To that end, Bruce has been clearing the blackberries out of the pasture, and uprooting the fence posts, to create a space that ultimately will become a large prayer garden.  At the moment, it is just a large and empty pasture…about 1/3 of an acre…but we can visualize an all-seasons garden with meandering walkways, benches, fountains, and reflecting pools.  A place to come and be still in the midst of this frenetic world.  A place to sit for a few minutes or an afternoon and spend time with the Lord. 

We are not sure of all the steps that need to be taken, but we are aware of many of them…and they seem daunting.  Energy, time, money will be required along the way, and we do not know how these pieces will fall into place.  But God has continued to lay this vision on our hearts – through our move, through transitions, through various jobs, and seasons.   And the vision becomes increasingly clear with each passing day. 
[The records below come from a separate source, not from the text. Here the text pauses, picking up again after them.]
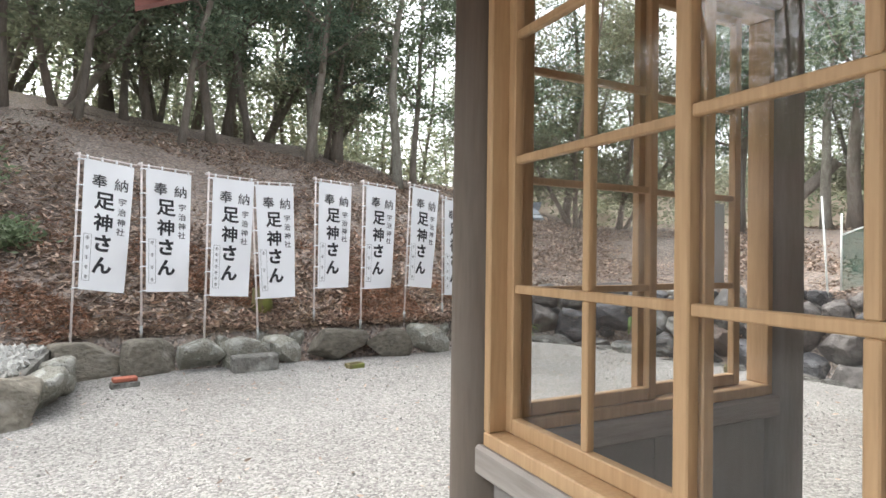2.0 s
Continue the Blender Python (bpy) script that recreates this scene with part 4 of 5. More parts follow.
KINDS = {
    "a": build_tree("tree", 1, 9.5, 0.15, BARK, LEAF_DARK, "tall dark-barked evergreen tree with an open dark green crown", 0.26, 12, 2.4, 68, 0.25, 0.066),
    "b": build_tree("tree", 2, 8.5, 0.10, BARK, LEAF_MID, "slender crooked tree with thin limbs and mid-green leaves", 0.2, 11, 2.2, 72, 0.25, 0.064, lean=0.12),
    "c": build_tree("tree", 3, 11.0, 0.20, BARK, LEAF_DARK, "thick straight conifer with dense drooping dark green foliage", 0.17, 24, 2.3, 52, 0.26, 0.066, 0.03, True),
    "d": build_tree("tree", 4, 9.0, 0.15, PALE_BARK, LEAF_MID, "pale lichen-spotted tree trunk with sparse high leaves", 0.4, 9, 2.2, 80, 0.27, 0.064, lean=0.06),
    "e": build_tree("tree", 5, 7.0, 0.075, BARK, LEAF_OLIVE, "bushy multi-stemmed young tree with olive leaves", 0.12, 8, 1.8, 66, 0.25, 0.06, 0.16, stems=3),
    "f": build_tree("tree", 6, 10.5, 0.12, PALE_BARK, LEAF_DARK, "tall straight bare-stemmed tree with leaves only near the top", 0.5, 9, 2.0, 60, lean=0.02),
    "g": build_tree("tree", 7, 13.0, 0.36, BARK, LEAF_DARK, "thick upright old tree trunk with a high green crown", 0.4, 12, 2.6, 70, 0.3, 0.07, lean=0.02),
}
GROVE_NORTH = [("a", -2.6, 18.6, 1.2), ("b", -1.1, 18.4, 1.0), ("b", 1.1, 18.2, 1.0), ("a", 1.9, 19.2, 0.9), ("b", 3.1, 20.7, 1.2), ("a", 4.4, 18.8, 0.9), ("d", 4.9, 20.3, 1.1), ("d", 7.1, 18.8, 1.1),
               ("e", -4.5, 16.0, 1.0), ("b", -0.2, 20.5, 1.1), ("a", 2.6, 22.5, 1.1), ("e", 5.8, 22.0, 1.1), ("a", -0.8, 23.5, 1.4), ("b", -3.4, 17.2, 1.3), ("b", 8.6, 21.0, 1.2), ("c", 6.0, 21.6, 1.0), ("e", 0.6, 23.0, 1.2), ("b", -5.2, 18.2, 1.3), ("e", -7.2, 17.0, 1.4), ("e", -1.6, 20.2, 1.4), ("b", 0.4, 21.6, 1.4), ("b", -6.8, 24.5, 1.5), ("e", -3.6, 25.0, 1.7), ("b", 1.8, 25.0, 1.5), ("e", 4.0, 24.5, 1.6)]
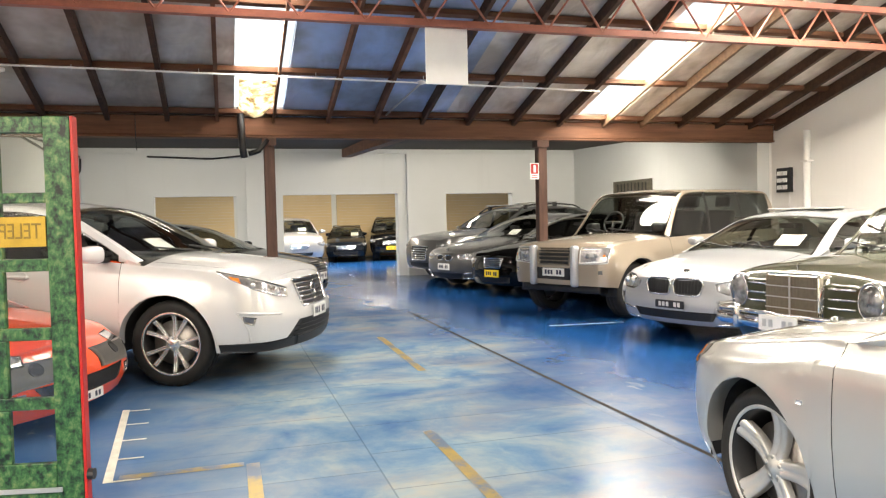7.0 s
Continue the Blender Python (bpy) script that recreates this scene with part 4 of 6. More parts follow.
    def paper(self, y, size=(0.30, 0.21), along=0.62, turn=0.0):
        """A price sheet lying on the dashboard, leaning against the windscreen."""
        sp = self.sp
        sa = sp["cant"][0][0]
        z, _, _, _ = self.cant(sa + 0.32)
        z0, _, _, _ = self.cant(sa + 0.06)
        zd = float(curve(sp["deck"])(sa))
        bm = box_bm(-0.002, -size[0] / 2, 0, 0.002, size[0] / 2, size[1])
        ang = sp.get("ws_lean", 58)
        bmesh.ops.transform(bm, matrix=pose(self.x0 - sa - 0.20, y, zd + 0.03, 0, -ang, turn), verts=bm.verts)
        part("price_sheet", bm, M["paper"], self.root, "white paper price sheet behind the windscreen")

    def wipers(self):
        sa = self.sp["cant"][0][0]
        zd = float(curve(self.sp["deck"])(sa))
        for y in (-0.08, 0.42):
            pts = []
            for t in np.linspace(0, 1, 5):
                yy = y - 0.55 * t
                d = Vector((-1, 0, -0.35)).normalized()
                x = self.x0 - sa + 0.12 * (1 - (yy / 0.8) ** 2) - 0.02 - 0.07 * t
                pts.append((x, yy, zd + 0.012 + 0.055 * t))
            part("wiper", tube_bm(pts, 0.009, 5), M["blackplastic"], self.root)

# ---------------------------------------------------------------- car shapes
SECTION = [(0, 0.925), (0.12, 0.960), (0.42, 0.998), (0.60, 1.0), (0.78, 0.985), (0.92, 0.955), (1.0, 0.925)]
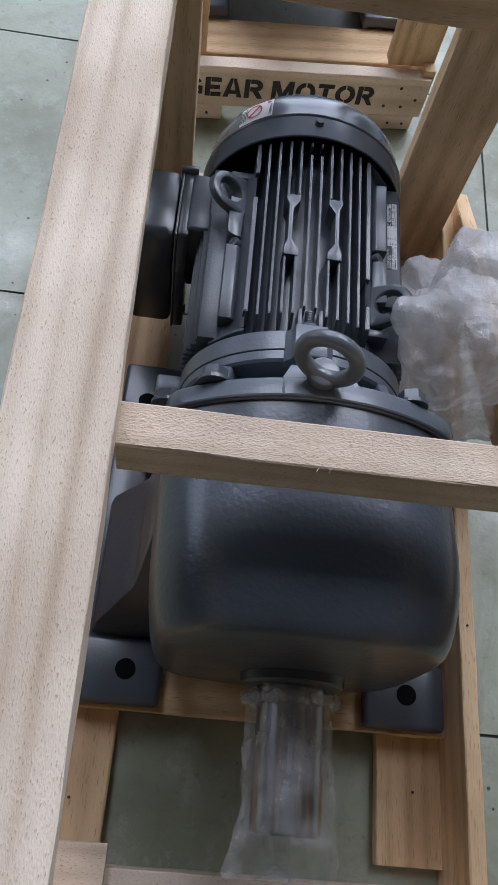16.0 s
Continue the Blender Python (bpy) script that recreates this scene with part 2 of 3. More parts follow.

We can see it.  So stepping out in faith…even before the pasture is ready for planting…we purchased our first two trees: Japanese Maples.  Our hope is that these will flank the entryway to the garden, welcoming those who come seeking rest in the presence of God. 

So as we take each step, in faith, we simply trust that God will reveal the step after that… and the step after that.  

God planted this dream in my soul more than two years ago and now I can see it so clearly in my mind.  And now we are taking the first steps to make this dream a reality.  Thank you, Lord.